▶ _Stated goal_
Strip the pictures and reproduce the rest of the listing exactly.

##### Given material

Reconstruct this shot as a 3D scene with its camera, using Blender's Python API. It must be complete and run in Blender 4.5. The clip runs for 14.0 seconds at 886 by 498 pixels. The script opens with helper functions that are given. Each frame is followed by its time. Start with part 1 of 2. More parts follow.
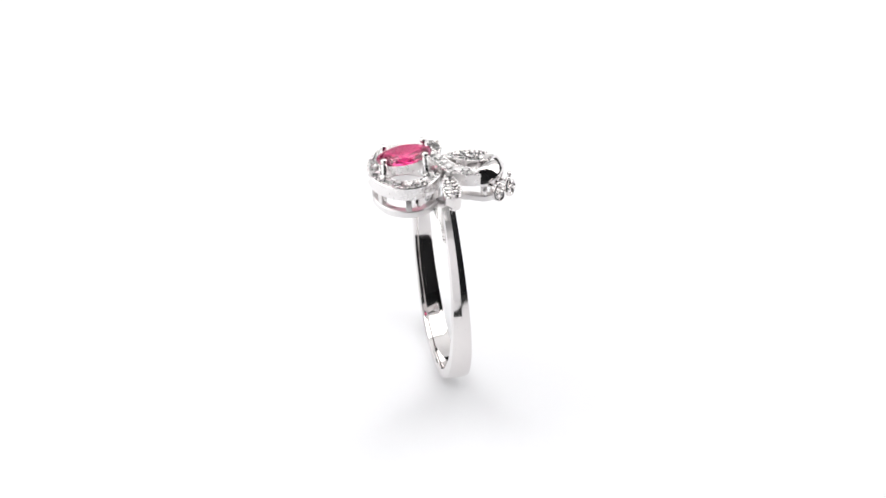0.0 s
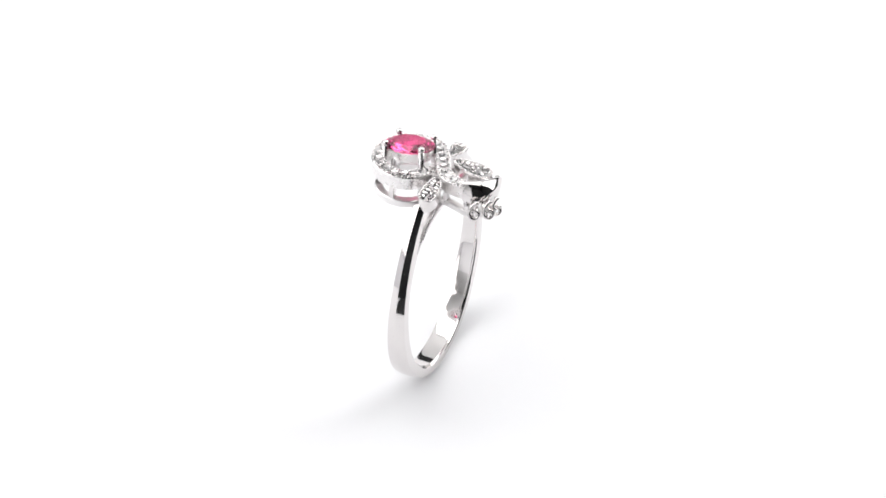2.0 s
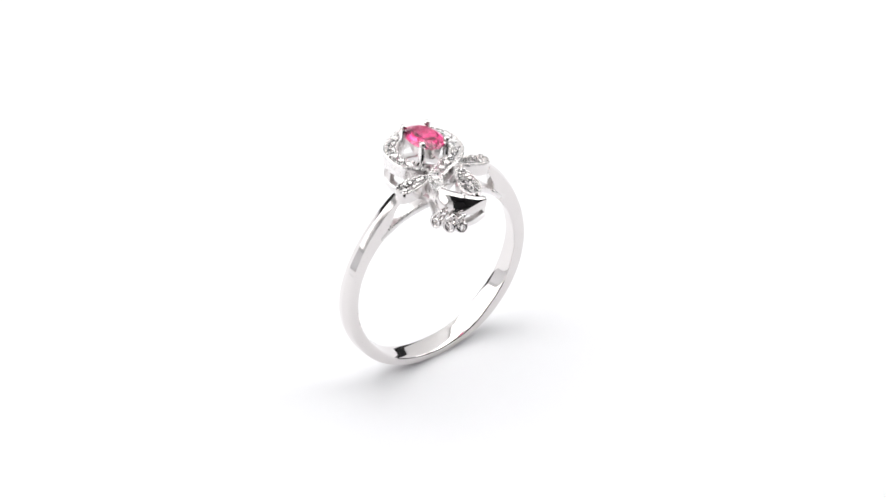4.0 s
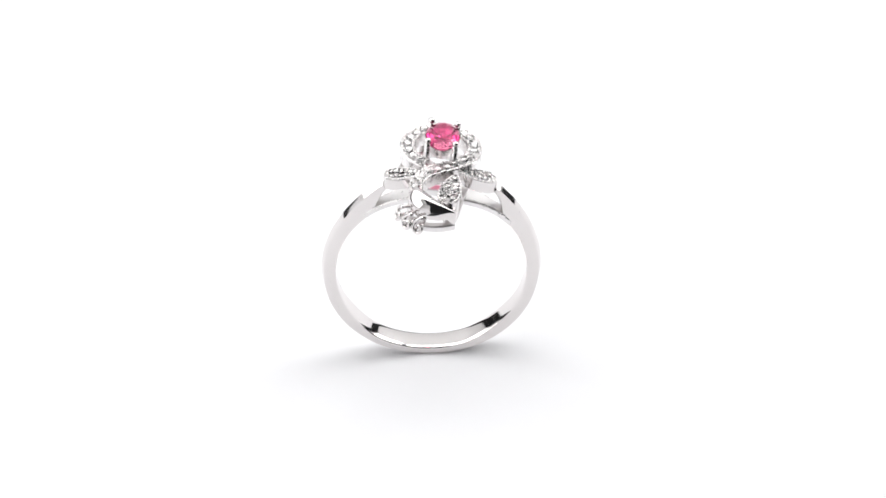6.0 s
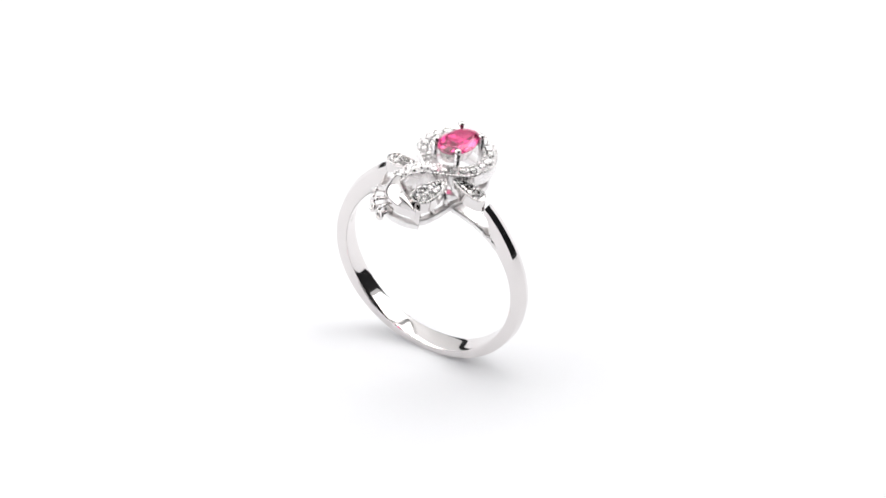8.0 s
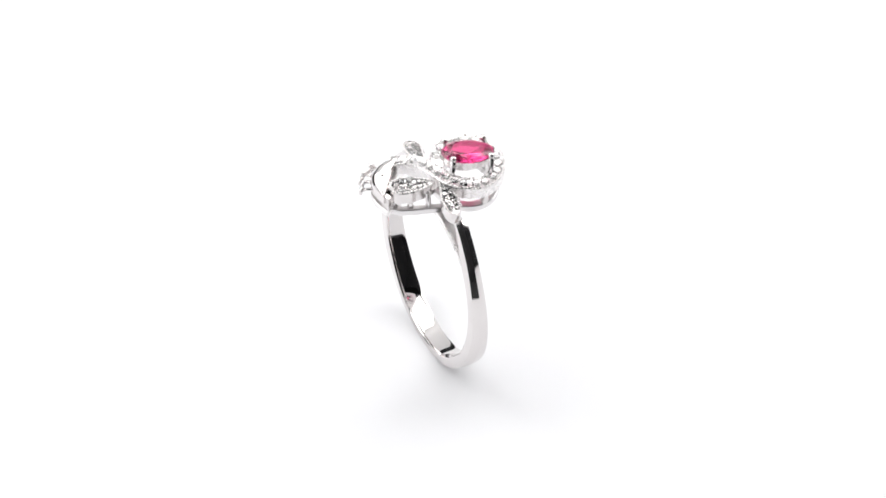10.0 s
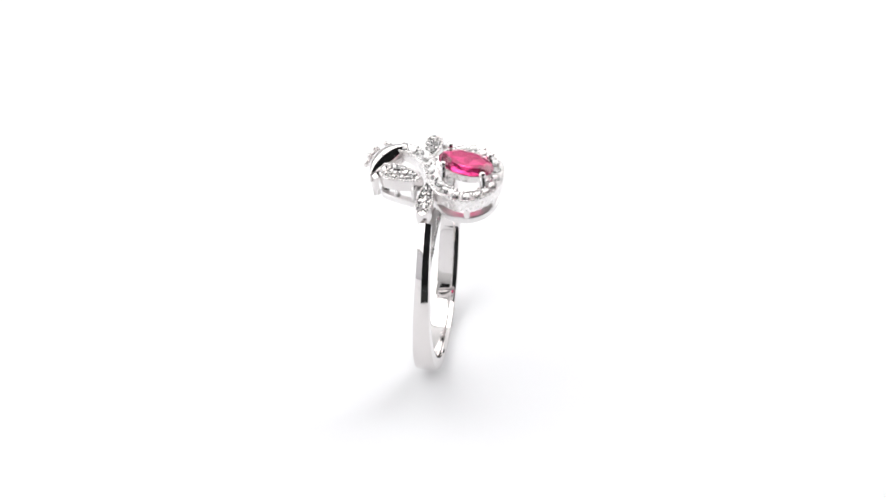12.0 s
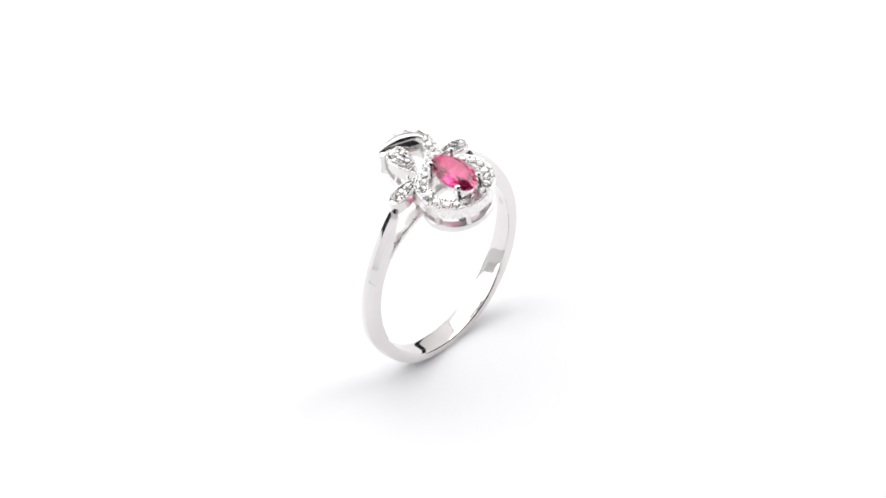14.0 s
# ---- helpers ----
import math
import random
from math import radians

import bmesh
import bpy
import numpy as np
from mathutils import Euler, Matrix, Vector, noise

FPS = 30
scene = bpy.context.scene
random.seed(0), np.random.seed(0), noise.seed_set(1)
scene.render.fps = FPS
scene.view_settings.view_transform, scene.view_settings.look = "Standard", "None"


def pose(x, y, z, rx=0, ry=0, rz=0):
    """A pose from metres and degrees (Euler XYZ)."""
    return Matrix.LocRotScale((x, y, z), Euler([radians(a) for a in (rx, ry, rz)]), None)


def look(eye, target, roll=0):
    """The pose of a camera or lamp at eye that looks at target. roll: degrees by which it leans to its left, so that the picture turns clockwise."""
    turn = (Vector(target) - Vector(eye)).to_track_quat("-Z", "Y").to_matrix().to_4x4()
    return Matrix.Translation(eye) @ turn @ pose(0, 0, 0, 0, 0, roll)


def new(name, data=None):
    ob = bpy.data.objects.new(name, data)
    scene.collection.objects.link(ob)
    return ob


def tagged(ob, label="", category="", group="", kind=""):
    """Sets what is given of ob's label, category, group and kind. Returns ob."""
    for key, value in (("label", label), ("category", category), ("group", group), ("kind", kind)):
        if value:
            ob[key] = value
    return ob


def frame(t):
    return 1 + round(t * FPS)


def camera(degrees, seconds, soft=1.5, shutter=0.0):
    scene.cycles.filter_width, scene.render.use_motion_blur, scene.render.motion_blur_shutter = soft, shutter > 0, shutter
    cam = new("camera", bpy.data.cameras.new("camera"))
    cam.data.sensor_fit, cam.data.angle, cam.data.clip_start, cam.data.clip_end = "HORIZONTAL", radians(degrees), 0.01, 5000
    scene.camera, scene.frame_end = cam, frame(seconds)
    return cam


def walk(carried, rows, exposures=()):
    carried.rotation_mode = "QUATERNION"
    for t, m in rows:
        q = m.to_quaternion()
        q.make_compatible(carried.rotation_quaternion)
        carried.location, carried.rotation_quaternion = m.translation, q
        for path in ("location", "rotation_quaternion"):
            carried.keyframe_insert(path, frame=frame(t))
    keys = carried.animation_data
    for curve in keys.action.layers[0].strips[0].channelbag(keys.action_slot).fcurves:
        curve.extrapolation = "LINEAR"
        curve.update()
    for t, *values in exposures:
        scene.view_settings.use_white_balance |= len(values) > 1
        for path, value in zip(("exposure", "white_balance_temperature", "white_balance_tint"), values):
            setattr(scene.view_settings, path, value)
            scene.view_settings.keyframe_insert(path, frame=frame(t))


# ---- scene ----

##########

▶ _Answer to this task_
Reconstruct this shot as a 3D scene with its camera, using Blender's Python API. It must be complete and run in Blender 4.5. The clip runs for 14.0 seconds at 886 by 498 pixels. The script opens with helper functions that are given. Each frame is followed by its time. Start with part 1 of 2. More parts follow.
0.0 s
2.0 s
4.0 s
6.0 s
8.0 s
10.0 s
12.0 s
14.0 s
# ---- helpers ----
import math
import random
from math import radians

import bmesh
import bpy
import numpy as np
from mathutils import Euler, Matrix, Vector, noise

FPS = 30
scene = bpy.context.scene
random.seed(0), np.random.seed(0), noise.seed_set(1)
scene.render.fps = FPS
scene.view_settings.view_transform, scene.view_settings.look = "Standard", "None"


def pose(x, y, z, rx=0, ry=0, rz=0):
    """A pose from metres and degrees (Euler XYZ)."""
    return Matrix.LocRotScale((x, y, z), Euler([radians(a) for a in (rx, ry, rz)]), None)


def look(eye, target, roll=0):
    """The pose of a camera or lamp at eye that looks at target. roll: degrees by which it leans to its left, so that the picture turns clockwise."""
    turn = (Vector(target) - Vector(eye)).to_track_quat("-Z", "Y").to_matrix().to_4x4()
    return Matrix.Translation(eye) @ turn @ pose(0, 0, 0, 0, 0, roll)


def new(name, data=None):
    ob = bpy.data.objects.new(name, data)
    scene.collection.objects.link(ob)
    return ob


def tagged(ob, label="", category="", group="", kind=""):
    """Sets what is given of ob's label, category, group and kind. Returns ob."""
    for key, value in (("label", label), ("category", category), ("group", group), ("kind", kind)):
        if value:
            ob[key] = value
    return ob


def frame(t):
    return 1 + round(t * FPS)


def camera(degrees, seconds, soft=1.5, shutter=0.0):
    scene.cycles.filter_width, scene.render.use_motion_blur, scene.render.motion_blur_shutter = soft, shutter > 0, shutter
    cam = new("camera", bpy.data.cameras.new("camera"))
    cam.data.sensor_fit, cam.data.angle, cam.data.clip_start, cam.data.clip_end = "HORIZONTAL", radians(degrees), 0.01, 5000
    scene.camera, scene.frame_end = cam, frame(seconds)
    return cam


def walk(carried, rows, exposures=()):
    carried.rotation_mode = "QUATERNION"
    for t, m in rows:
        q = m.to_quaternion()
        q.make_compatible(carried.rotation_quaternion)
        carried.location, carried.rotation_quaternion = m.translation, q
        for path in ("location", "rotation_quaternion"):
            carried.keyframe_insert(path, frame=frame(t))
    keys = carried.animation_data
    for curve in keys.action.layers[0].strips[0].channelbag(keys.action_slot).fcurves:
        curve.extrapolation = "LINEAR"
        curve.update()
    for t, *values in exposures:
        scene.view_settings.use_white_balance |= len(values) > 1
        for path, value in zip(("exposure", "white_balance_temperature", "white_balance_tint"), values):
            setattr(scene.view_settings, path, value)
            scene.view_settings.keyframe_insert(path, frame=frame(t))


# ---- scene ----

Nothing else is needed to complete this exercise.